* Exercise details
Your task is to retype, word for word, the lines from the start of the data through the line holding "radians(degrees), 0.01, 5000". Do not include the pictures.

* Data section
==================================================

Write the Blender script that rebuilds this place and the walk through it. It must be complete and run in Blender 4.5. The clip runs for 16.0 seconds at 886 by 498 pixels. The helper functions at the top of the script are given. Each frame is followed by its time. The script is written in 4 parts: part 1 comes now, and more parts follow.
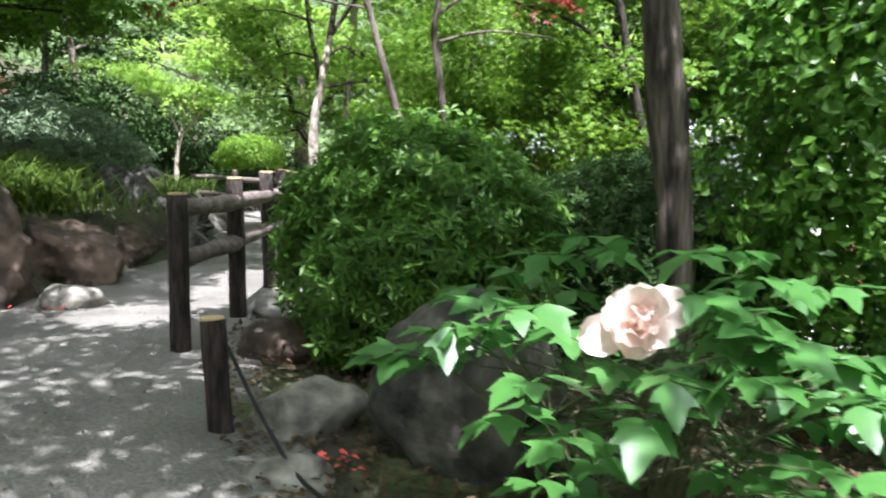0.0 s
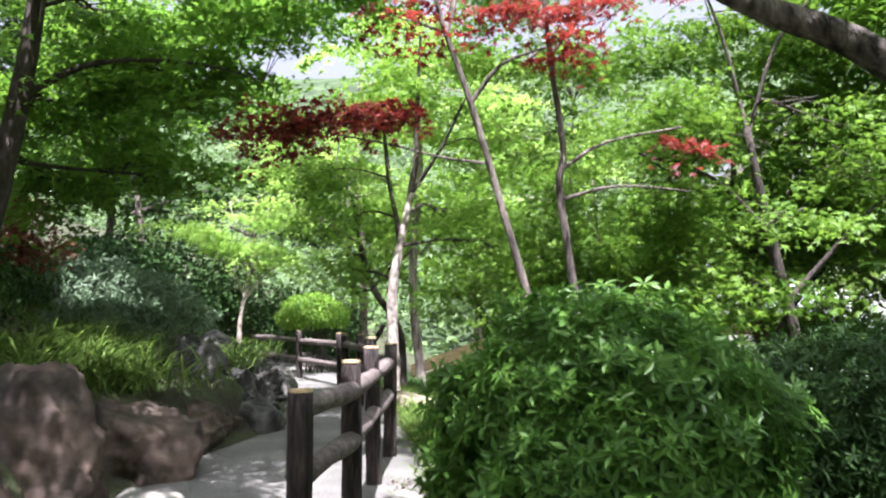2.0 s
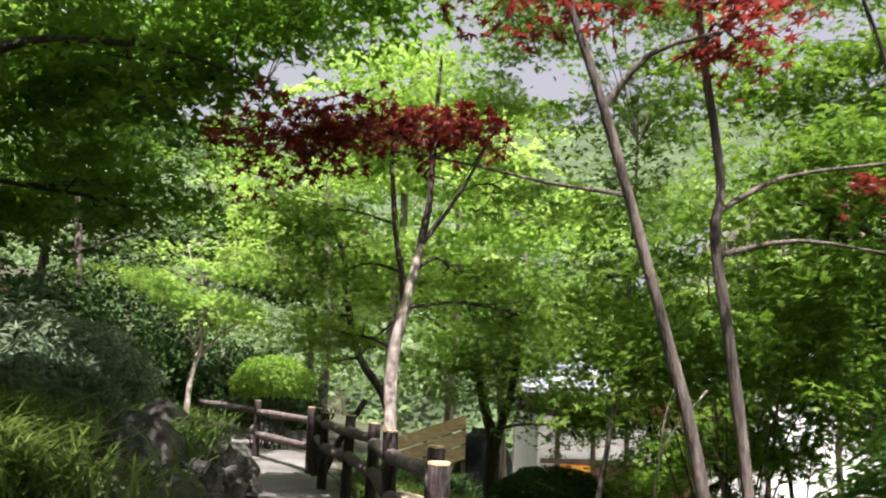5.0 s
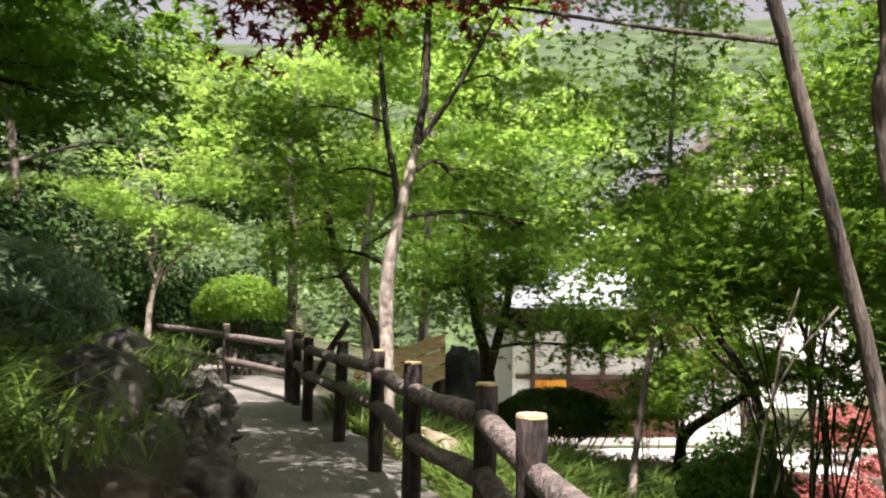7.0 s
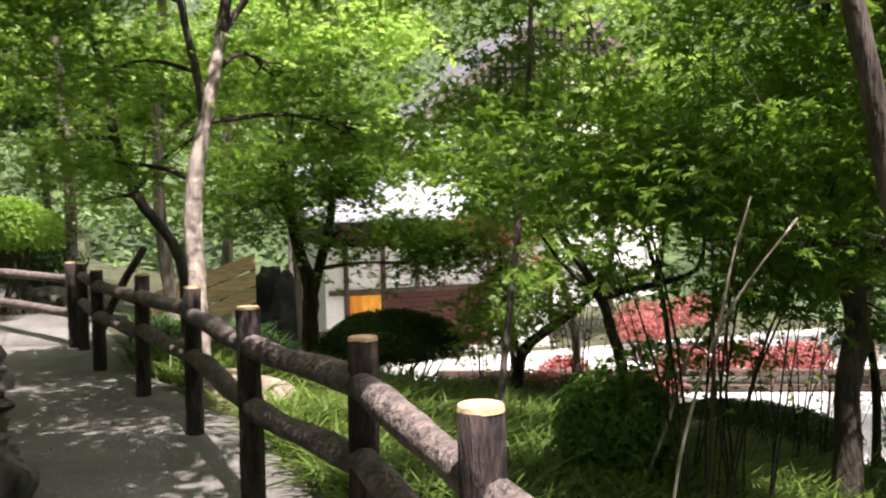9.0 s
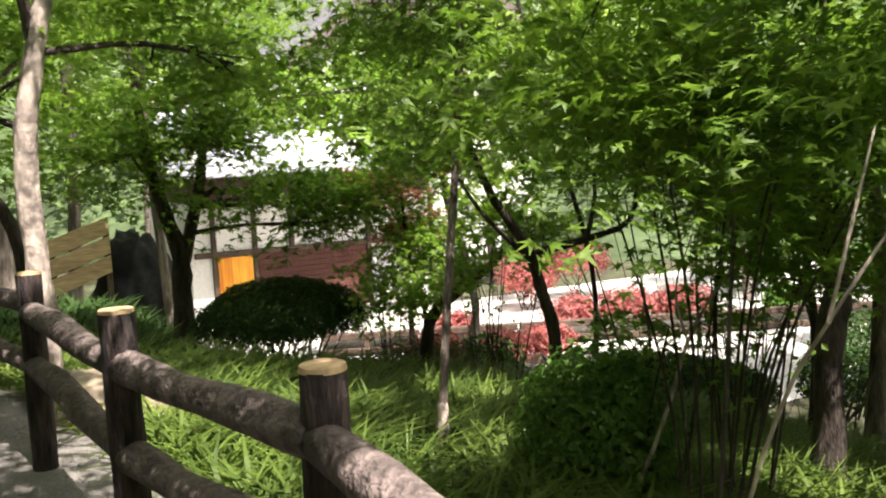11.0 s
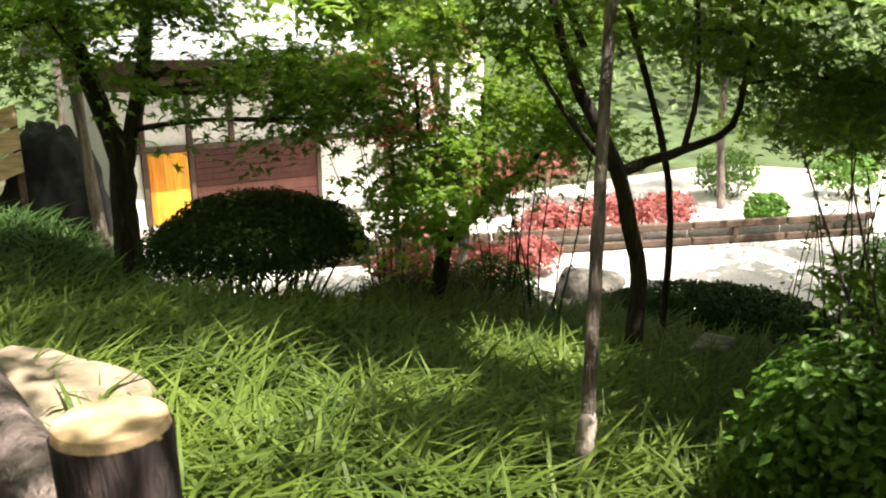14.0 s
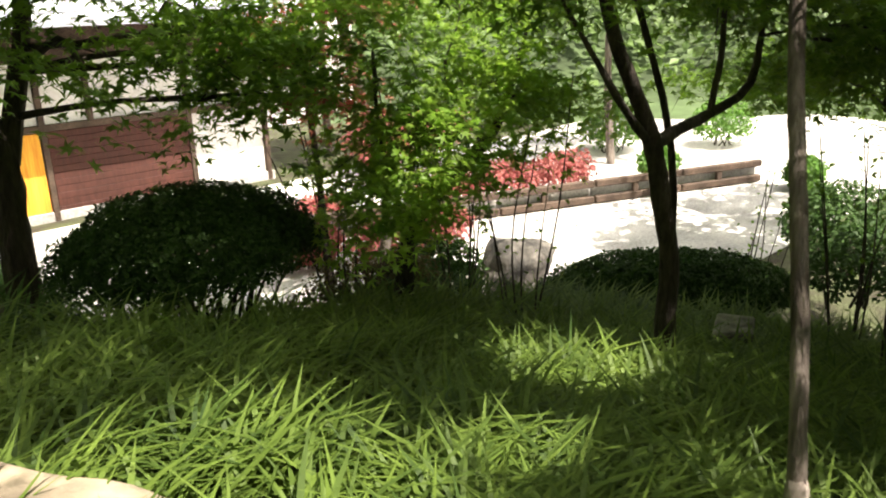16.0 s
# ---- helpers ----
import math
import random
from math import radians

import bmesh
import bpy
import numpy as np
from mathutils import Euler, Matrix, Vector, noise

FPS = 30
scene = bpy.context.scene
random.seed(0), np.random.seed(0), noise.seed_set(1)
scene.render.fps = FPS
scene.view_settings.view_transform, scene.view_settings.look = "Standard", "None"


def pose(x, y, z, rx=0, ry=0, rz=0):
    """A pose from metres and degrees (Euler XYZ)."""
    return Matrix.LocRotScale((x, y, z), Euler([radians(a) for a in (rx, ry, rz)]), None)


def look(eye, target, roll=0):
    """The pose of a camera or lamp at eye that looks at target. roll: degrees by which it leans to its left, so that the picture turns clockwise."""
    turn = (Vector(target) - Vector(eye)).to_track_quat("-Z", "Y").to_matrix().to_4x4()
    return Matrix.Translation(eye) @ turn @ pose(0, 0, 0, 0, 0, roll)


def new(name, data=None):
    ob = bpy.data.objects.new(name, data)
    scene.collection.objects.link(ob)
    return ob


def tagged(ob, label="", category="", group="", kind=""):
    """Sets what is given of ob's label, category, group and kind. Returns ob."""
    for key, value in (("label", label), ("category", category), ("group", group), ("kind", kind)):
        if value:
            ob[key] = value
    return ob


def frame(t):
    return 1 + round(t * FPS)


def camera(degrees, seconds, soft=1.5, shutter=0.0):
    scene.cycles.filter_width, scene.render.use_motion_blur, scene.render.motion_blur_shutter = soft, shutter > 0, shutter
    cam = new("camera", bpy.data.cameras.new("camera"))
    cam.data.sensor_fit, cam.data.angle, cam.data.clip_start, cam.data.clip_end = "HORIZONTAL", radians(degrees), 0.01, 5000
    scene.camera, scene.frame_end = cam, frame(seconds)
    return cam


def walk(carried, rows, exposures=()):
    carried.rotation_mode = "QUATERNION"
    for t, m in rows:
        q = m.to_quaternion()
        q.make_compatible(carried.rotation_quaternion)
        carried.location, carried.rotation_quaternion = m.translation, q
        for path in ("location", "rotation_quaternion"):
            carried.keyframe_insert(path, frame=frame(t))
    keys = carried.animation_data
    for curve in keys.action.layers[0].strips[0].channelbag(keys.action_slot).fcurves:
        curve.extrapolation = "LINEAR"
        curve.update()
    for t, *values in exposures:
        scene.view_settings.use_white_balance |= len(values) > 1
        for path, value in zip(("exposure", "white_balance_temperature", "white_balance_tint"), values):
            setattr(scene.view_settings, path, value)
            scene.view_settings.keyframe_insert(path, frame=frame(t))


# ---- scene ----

==================================================

* Task result
Write the Blender script that rebuilds this place and the walk through it. It must be complete and run in Blender 4.5. The clip runs for 16.0 seconds at 886 by 498 pixels. The helper functions at the top of the script are given. Each frame is followed by its time. The script is written in 4 parts: part 1 comes now, and more parts follow.
0.0 s
2.0 s
5.0 s
7.0 s
9.0 s
11.0 s
14.0 s
16.0 s
# ---- helpers ----
import math
import random
from math import radians

import bmesh
import bpy
import numpy as np
from mathutils import Euler, Matrix, Vector, noise

FPS = 30
scene = bpy.context.scene
random.seed(0), np.random.seed(0), noise.seed_set(1)
scene.render.fps = FPS
scene.view_settings.view_transform, scene.view_settings.look = "Standard", "None"


def pose(x, y, z, rx=0, ry=0, rz=0):
    """A pose from metres and degrees (Euler XYZ)."""
    return Matrix.LocRotScale((x, y, z), Euler([radians(a) for a in (rx, ry, rz)]), None)


def look(eye, target, roll=0):
    """The pose of a camera or lamp at eye that looks at target. roll: degrees by which it leans to its left, so that the picture turns clockwise."""
    turn = (Vector(target) - Vector(eye)).to_track_quat("-Z", "Y").to_matrix().to_4x4()
    return Matrix.Translation(eye) @ turn @ pose(0, 0, 0, 0, 0, roll)


def new(name, data=None):
    ob = bpy.data.objects.new(name, data)
    scene.collection.objects.link(ob)
    return ob


def tagged(ob, label="", category="", group="", kind=""):
    """Sets what is given of ob's label, category, group and kind. Returns ob."""
    for key, value in (("label", label), ("category", category), ("group", group), ("kind", kind)):
        if value:
            ob[key] = value
    return ob


def frame(t):
    return 1 + round(t * FPS)


def camera(degrees, seconds, soft=1.5, shutter=0.0):
    scene.cycles.filter_width, scene.render.use_motion_blur, scene.render.motion_blur_shutter = soft, shutter > 0, shutter
    cam = new("camera", bpy.data.cameras.new("camera"))
    cam.data.sensor_fit, cam.data.angle, cam.data.clip_start, cam.data.clip_end = "HORIZONTAL", radians(degrees), 0.01, 5000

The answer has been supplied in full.